> _Brief_
Your copy of the material below should match it exactly, except that it holds no pictures.

> _Data excerpt_

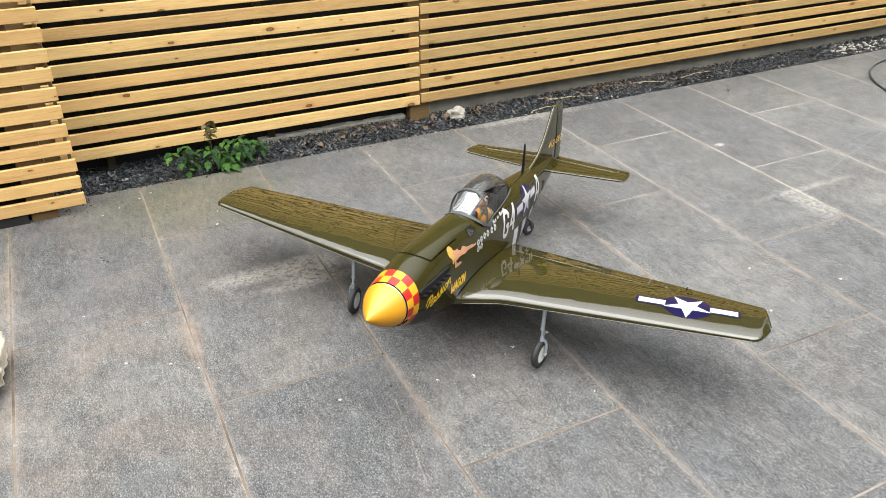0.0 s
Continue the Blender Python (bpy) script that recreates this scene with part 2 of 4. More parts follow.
    m.bump(m.maths("ADD", m.maths("ADD", m.maths("MULTIPLY", grit, 0.7), m.maths("MULTIPLY", mottle, 0.6)), m.maths("MULTIPLY", ridge, 0.25)), 0.75, 0.003)
    return m.m


def make_plain(name, colour, rough=0.5, metal=0.0, coat=0.0, vary=0.12, scale=9.0, bump=0.0, spec=0.5):
    """One surface with faint cloudy variation, and some relief where it has any."""
    m = Mat(name, colour, rough, metal, coat, spec)
    f = m.noise(m.coords("Object"), scale, 5, 0.6)
    m.set("Base Color", m.mix(m.ramp(f, ((0.3, 0.0), (0.7, 1.0))), tuple(c * (1 - vary) for c in colour), tuple(min(1, c * (1 + vary)) for c in colour)))
    if bump:
        m.bump(m.noise(m.coords("Object"), scale * 6, 6, 0.7), bump, 0.004)
    return m.m


def make_film(name, wave_height, coat, ior):
    """Glossy olive covering film, a little uneven as it is drawn over the frame."""
    m = Mat(name, (0.0335, 0.0290, 0.0065), 0.14, 0.0, coat)
    f = m.noise(m.coords("Object"), 5.0, 4)
    m.set("Base Color", m.mix(m.ramp(f, ((0.3, 0.0), (0.7, 1.0))), (0.0310, 0.0270, 0.0058), (0.036, 0.0313, 0.0072)))
    m.set("Coat Roughness", 0.03)
    m.set("Coat IOR", ior)
    m.set("Specular IOR Level", 0.08)
    wave = m.noise(m.coords("Object", (2.2, 3.4, 2.2)), 2.0, 2, 0.35)
    # short puckers between the ribs, in patches
    pucker = m.noise(m.coords("Object", (9.0, 6.0, 6.0), (0, 0, 0.5)), 2.0, 2, 0.4, 0.8)
    where = m.ramp(m.noise(m.coords("Object", (2.4, 2.0, 2.0)), 2.0, 1), ((0.42, 0.0), (0.62, 0.30)))
    wave = m.maths("MULTIPLY_ADD", pucker, where, wave)
    m.bump(wave, wave_height, 0.01)
    m.l.new(m.p.inputs["Normal"].links[0].from_socket, m.p.inputs["Coat Normal"])
    return m.m


def make_glass(name, tint, base):
    """Thin clear acrylic; base: what its two faces send back when seen straight on."""
    m = bpy.data.materials.new(name)
    m.use_nodes = True
    n, l = m.node_tree.nodes, m.node_tree.links
    n.remove(n["Principled BSDF"])
    clear, gloss, mixer, fres = n.new("ShaderNodeBsdfTransparent"), n.new("ShaderNodeBsdfGlossy"), n.new("ShaderNodeMixShader"), n.new("ShaderNodeLayerWeight")
    clear.inputs[0].default_value = (*tint, 1)
    gloss.inputs["Roughness"].default_value = 0.02
    power, level = n.new("ShaderNodeMath"), n.new("ShaderNodeMath")
    power.operation, power.inputs[1].default_value = "POWER", 4.0
    level.operation, level.inputs[1].default_value, level.inputs[2].default_value = "MULTIPLY_ADD", 0.85 - base, base
    l.new(fres.outputs["Facing"], power.inputs[0])
    l.new(power.outputs[0], level.inputs[0])
    l.new(level.outputs[0], mixer.inputs[0])
    l.new(clear.outputs[0], mixer.inputs[1])
    l.new(gloss.outputs[0], mixer.inputs[2])
    l.new(mixer.outputs[0], n["Material Output"].inputs["Surface"])
    return m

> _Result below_
0.0 s
Continue the Blender Python (bpy) script that recreates this scene with part 2 of 4. More parts follow.
    m.bump(m.maths("ADD", m.maths("ADD", m.maths("MULTIPLY", grit, 0.7), m.maths("MULTIPLY", mottle, 0.6)), m.maths("MULTIPLY", ridge, 0.25)), 0.75, 0.003)
    return m.m


def make_plain(name, colour, rough=0.5, metal=0.0, coat=0.0, vary=0.12, scale=9.0, bump=0.0, spec=0.5):
    """One surface with faint cloudy variation, and some relief where it has any."""
    m = Mat(name, colour, rough, metal, coat, spec)
    f = m.noise(m.coords("Object"), scale, 5, 0.6)
    m.set("Base Color", m.mix(m.ramp(f, ((0.3, 0.0), (0.7, 1.0))), tuple(c * (1 - vary) for c in colour), tuple(min(1, c * (1 + vary)) for c in colour)))
    if bump:
        m.bump(m.noise(m.coords("Object"), scale * 6, 6, 0.7), bump, 0.004)
    return m.m


def make_film(name, wave_height, coat, ior):
    """Glossy olive covering film, a little uneven as it is drawn over the frame."""
    m = Mat(name, (0.0335, 0.0290, 0.0065), 0.14, 0.0, coat)
    f = m.noise(m.coords("Object"), 5.0, 4)
    m.set("Base Color", m.mix(m.ramp(f, ((0.3, 0.0), (0.7, 1.0))), (0.0310, 0.0270, 0.0058), (0.036, 0.0313, 0.0072)))
    m.set("Coat Roughness", 0.03)
    m.set("Coat IOR", ior)
    m.set("Specular IOR Level", 0.08)
    wave = m.noise(m.coords("Object", (2.2, 3.4, 2.2)), 2.0, 2, 0.35)
    # short puckers between the ribs, in patches
    pucker = m.noise(m.coords("Object", (9.0, 6.0, 6.0), (0, 0, 0.5)), 2.0, 2, 0.4, 0.8)
    where = m.ramp(m.noise(m.coords("Object", (2.4, 2.0, 2.0)), 2.0, 1), ((0.42, 0.0), (0.62, 0.30)))
    wave = m.maths("MULTIPLY_ADD", pucker, where, wave)
    m.bump(wave, wave_height, 0.01)
    m.l.new(m.p.inputs["Normal"].links[0].from_socket, m.p.inputs["Coat Normal"])
    return m.m


def make_glass(name, tint, base):
    """Thin clear acrylic; base: what its two faces send back when seen straight on."""
    m = bpy.data.materials.new(name)
    m.use_nodes = True
    n, l = m.node_tree.nodes, m.node_tree.links
    n.remove(n["Principled BSDF"])
    clear, gloss, mixer, fres = n.new("ShaderNodeBsdfTransparent"), n.new("ShaderNodeBsdfGlossy"), n.new("ShaderNodeMixShader"), n.new("ShaderNodeLayerWeight")
    clear.inputs[0].default_value = (*tint, 1)
    gloss.inputs["Roughness"].default_value = 0.02
    power, level = n.new("ShaderNodeMath"), n.new("ShaderNodeMath")
    power.operation, power.inputs[1].default_value = "POWER", 4.0
    level.operation, level.inputs[1].default_value, level.inputs[2].default_value = "MULTIPLY_ADD", 0.85 - base, base
    l.new(fres.outputs["Facing"], power.inputs[0])
    l.new(power.outputs[0], level.inputs[0])
    l.new(level.outputs[0], mixer.inputs[0])
    l.new(clear.outputs[0], mixer.inputs[1])
    l.new(gloss.outputs[0], mixer.inputs[2])
    l.new(mixer.outputs[0], n["Material Output"].inputs["Surface"])
    return m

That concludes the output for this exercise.